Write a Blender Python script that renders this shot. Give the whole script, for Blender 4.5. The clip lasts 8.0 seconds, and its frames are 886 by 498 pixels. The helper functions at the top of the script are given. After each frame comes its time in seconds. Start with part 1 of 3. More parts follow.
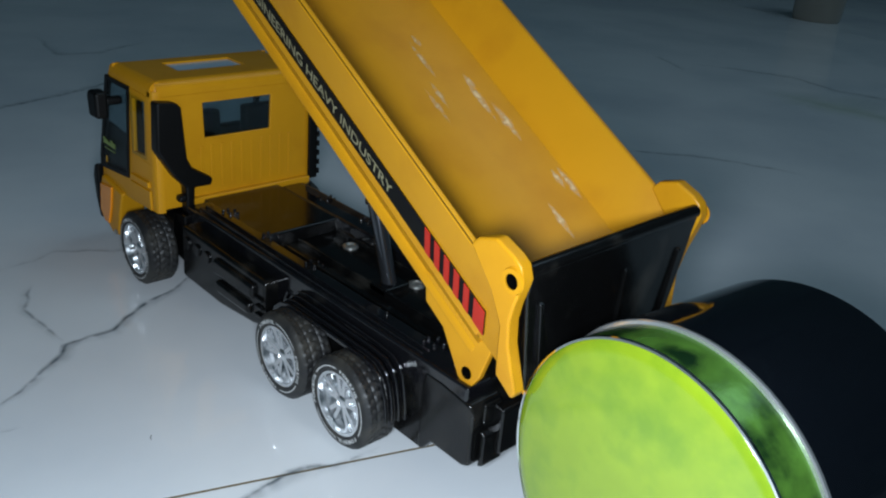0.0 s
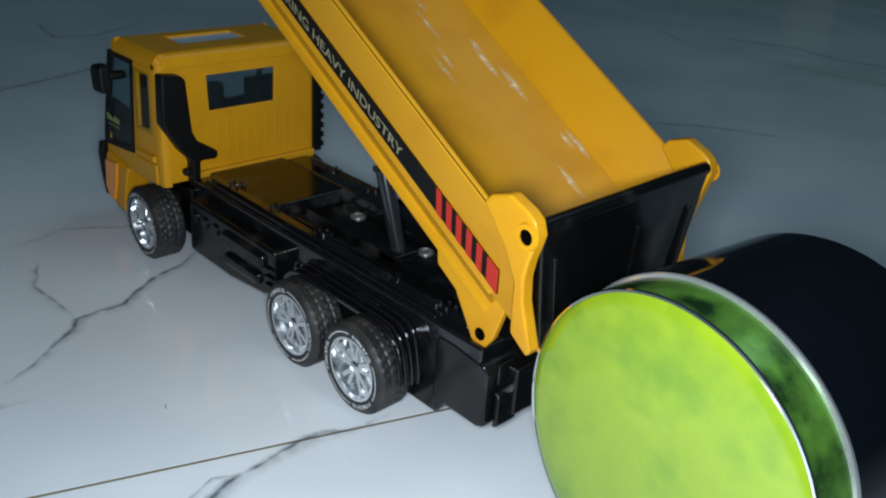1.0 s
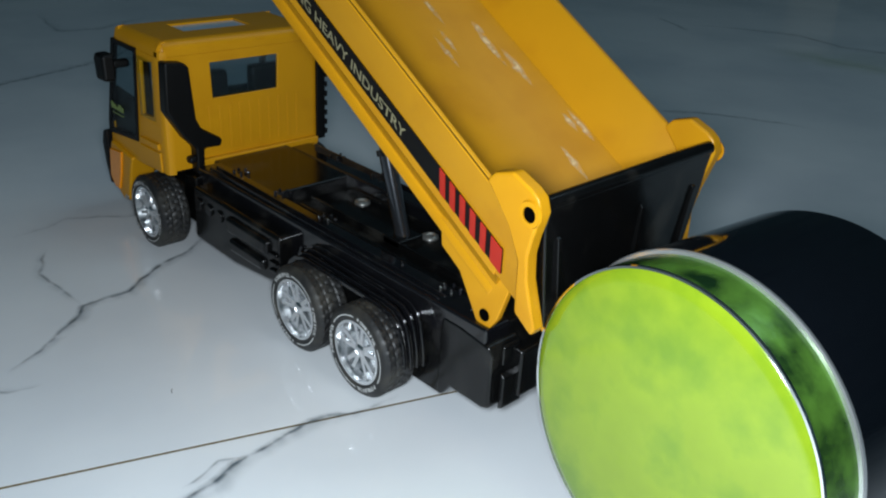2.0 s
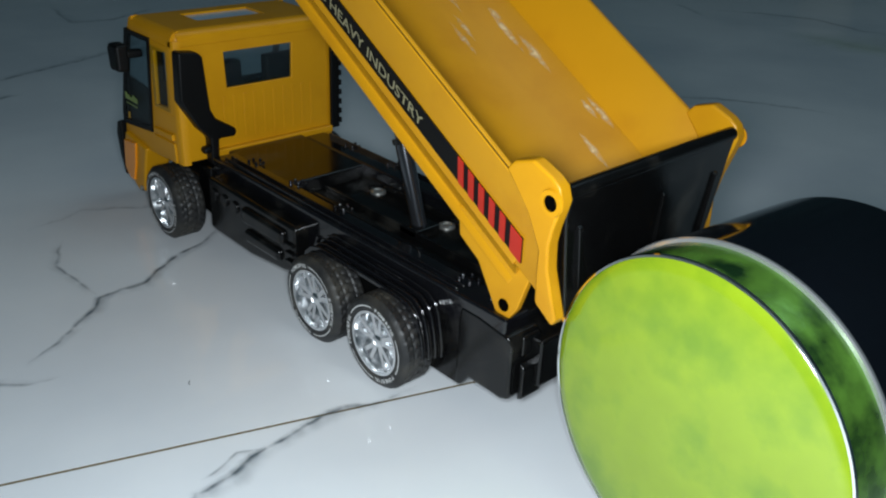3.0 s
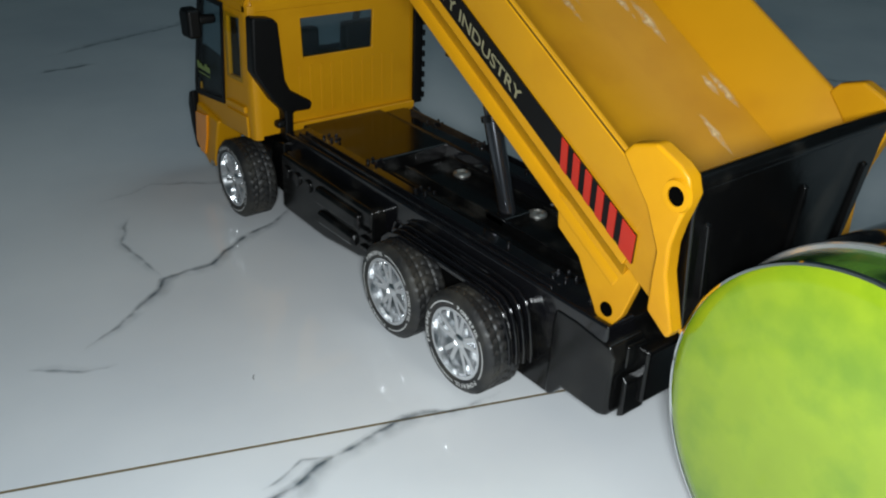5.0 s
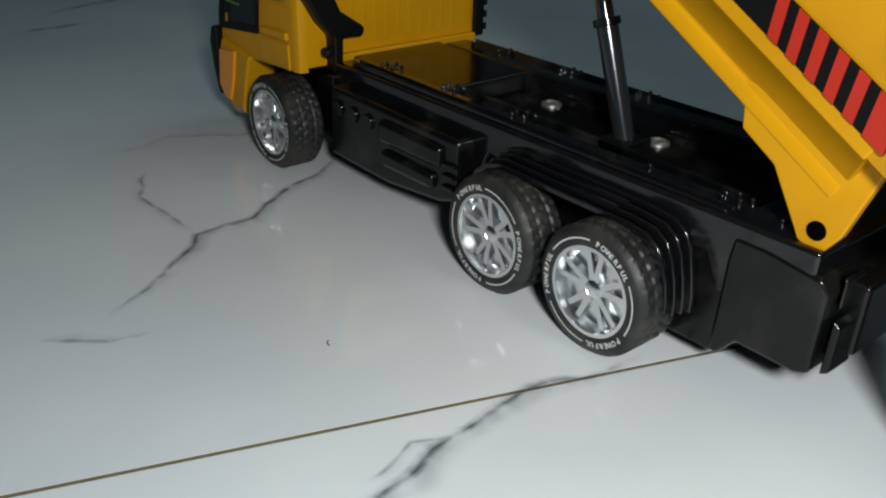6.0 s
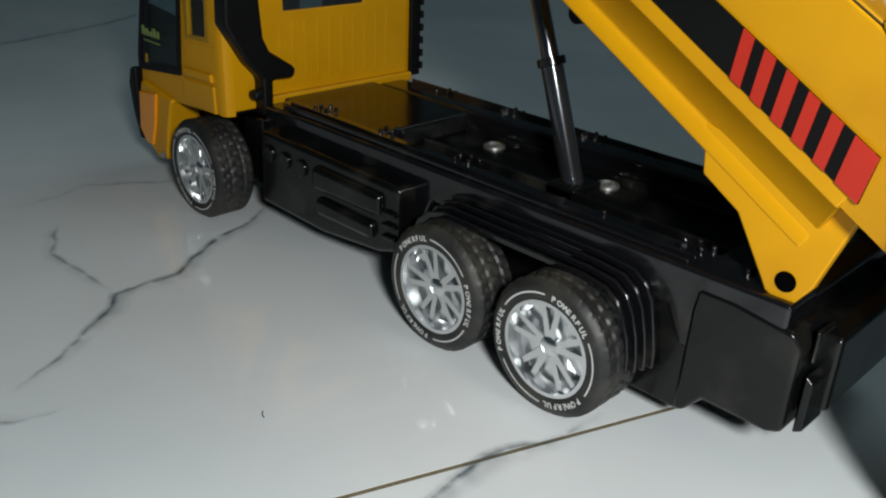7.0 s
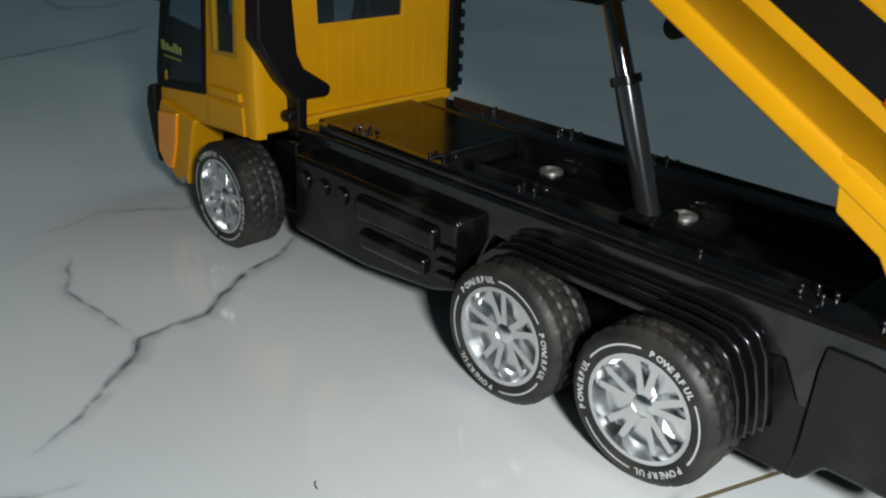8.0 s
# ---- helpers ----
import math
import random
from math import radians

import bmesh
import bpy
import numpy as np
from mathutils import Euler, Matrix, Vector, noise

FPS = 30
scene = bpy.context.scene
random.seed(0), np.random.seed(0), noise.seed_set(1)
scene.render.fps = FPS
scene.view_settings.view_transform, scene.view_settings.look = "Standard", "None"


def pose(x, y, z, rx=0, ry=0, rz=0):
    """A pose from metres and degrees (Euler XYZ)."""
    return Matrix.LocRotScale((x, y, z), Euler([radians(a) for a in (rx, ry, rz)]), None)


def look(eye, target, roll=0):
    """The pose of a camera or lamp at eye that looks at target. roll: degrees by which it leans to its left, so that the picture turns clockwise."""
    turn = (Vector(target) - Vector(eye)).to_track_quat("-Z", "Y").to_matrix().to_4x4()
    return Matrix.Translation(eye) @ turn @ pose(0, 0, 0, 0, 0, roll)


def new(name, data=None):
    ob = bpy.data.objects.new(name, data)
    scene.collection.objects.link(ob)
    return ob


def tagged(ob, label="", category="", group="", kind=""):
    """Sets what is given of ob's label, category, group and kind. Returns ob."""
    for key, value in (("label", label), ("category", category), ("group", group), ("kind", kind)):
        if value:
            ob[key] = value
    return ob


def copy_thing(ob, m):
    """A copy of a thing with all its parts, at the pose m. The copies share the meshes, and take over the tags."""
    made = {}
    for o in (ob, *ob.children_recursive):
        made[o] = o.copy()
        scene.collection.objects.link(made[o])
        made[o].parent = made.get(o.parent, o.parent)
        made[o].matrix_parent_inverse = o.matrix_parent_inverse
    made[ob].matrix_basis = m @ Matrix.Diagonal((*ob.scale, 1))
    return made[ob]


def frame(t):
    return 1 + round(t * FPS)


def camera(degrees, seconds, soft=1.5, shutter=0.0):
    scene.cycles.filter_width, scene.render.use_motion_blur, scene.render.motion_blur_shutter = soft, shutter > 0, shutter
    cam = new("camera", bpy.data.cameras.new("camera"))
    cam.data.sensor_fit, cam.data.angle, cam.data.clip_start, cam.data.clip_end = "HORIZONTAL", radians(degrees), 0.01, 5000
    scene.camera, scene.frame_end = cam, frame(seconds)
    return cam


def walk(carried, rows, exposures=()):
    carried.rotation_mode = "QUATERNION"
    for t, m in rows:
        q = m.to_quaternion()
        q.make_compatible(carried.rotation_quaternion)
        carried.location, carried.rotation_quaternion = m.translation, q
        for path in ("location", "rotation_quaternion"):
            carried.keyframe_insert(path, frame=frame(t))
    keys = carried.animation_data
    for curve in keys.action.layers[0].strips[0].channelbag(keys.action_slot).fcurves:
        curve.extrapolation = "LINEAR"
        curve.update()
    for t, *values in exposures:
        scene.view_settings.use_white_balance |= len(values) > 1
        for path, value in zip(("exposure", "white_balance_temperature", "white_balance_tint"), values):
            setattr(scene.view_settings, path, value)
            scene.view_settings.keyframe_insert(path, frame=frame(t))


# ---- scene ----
cam = camera(55.38, 8.0, soft=2.1)
PATH = [
    (0, (-0.18656, -0.24411, 0.23658), (0.96871, 0.92115, -0.50338), 5.13),
    (0.5, (-0.18741, -0.24915, 0.22516), (0.97195, 0.89068, -0.54728), 4.25),
    (1, (-0.19215, -0.24394, 0.22880), (0.95573, 0.90771, -0.54327), 4.04),
    (1.5, (-0.18478, -0.25139, 0.23304), (0.96967, 0.89551, -0.53629), 3.98),
    (2, (-0.19301, -0.24639, 0.22384), (0.94341, 0.91019, -0.55774), 3.45),
    (3.5, (-0.19183, -0.24205, 0.22088), (0.91701, 0.92154, -0.58939), 2.64),
    (4, (-0.19770, -0.24252, 0.21346), (0.90893, 0.91941, -0.60219), 2.54),
    (4.2, (-0.18168, -0.23969, 0.21345), (0.86365, 0.97169, -0.61106), 2.38),
    (5.3, (-0.17310, -0.20320, 0.20095), (0.80328, 1.04298, -0.65563), 1.98),
    (5.5, (-0.17364, -0.19790, 0.19136), (0.80391, 1.04310, -0.67137), 1.58),
    (6, (-0.17802, -0.14245, 0.15173), (0.84614, 1.07999, -0.68298), 1.74),
    (6.5, (-0.16545, -0.13715, 0.13530), (0.89907, 1.06047, -0.68478), 1.61),
    (7, (-0.16696, -0.12523, 0.14893), (0.98062, 1.03035, -0.61768), 2.39),
    (7.5, (-0.16659, -0.10900, 0.14600), (0.99937, 1.03724, -0.60677), 1.81),
    (8, (-0.16035, -0.08892, 0.14392), (0.99844, 1.06791, -0.60371), 2.27),
]
walk(cam, [(t, look(eye, target, roll)) for t, eye, target, roll in PATH],
     exposures=[(0.0, 0.16, 5850, 10), (2.0, 0.18, 6100, 10), (4.0, 0.1, 6300, 10), (5.5, 0.1, 6600, 10), (6.5, 0.04, 6850, 10), (8.0, 0.4, 6850, 10)])

# ---- world, lamps, exposure ----
world = bpy.data.worlds.new("room_air")
scene.world = world
world.use_nodes = True
world.node_tree.nodes["Background"].inputs[0].default_value = (0.55, 0.75, 0.9, 1)
world.node_tree.nodes["Background"].inputs[1].default_value = 0.02


def lamp(name, kind, where, target, power, colour, size):
    data = bpy.data.lights.new(name, kind)
    data.energy, data.color = power, colour
    if kind == "AREA":
        data.shape, data.size = "DISK", size
    else:
        data.shadow_soft_size = size
    ob = new(name, data)
    ob.matrix_world = look(where, target)
    return ob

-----

Extract each line from the listing that holds the word "given".

● RESULT FOR THIS TASK:
Write a Blender Python script that renders this shot. Give the whole script, for Blender 4.5. The clip lasts 8.0 seconds, and its frames are 886 by 498 pixels. The helper functions at the top of the script are given. After each frame comes its time in seconds. Start with part 1 of 3. More parts follow.
    """Sets what is given of ob's label, category, group and kind. Returns ob."""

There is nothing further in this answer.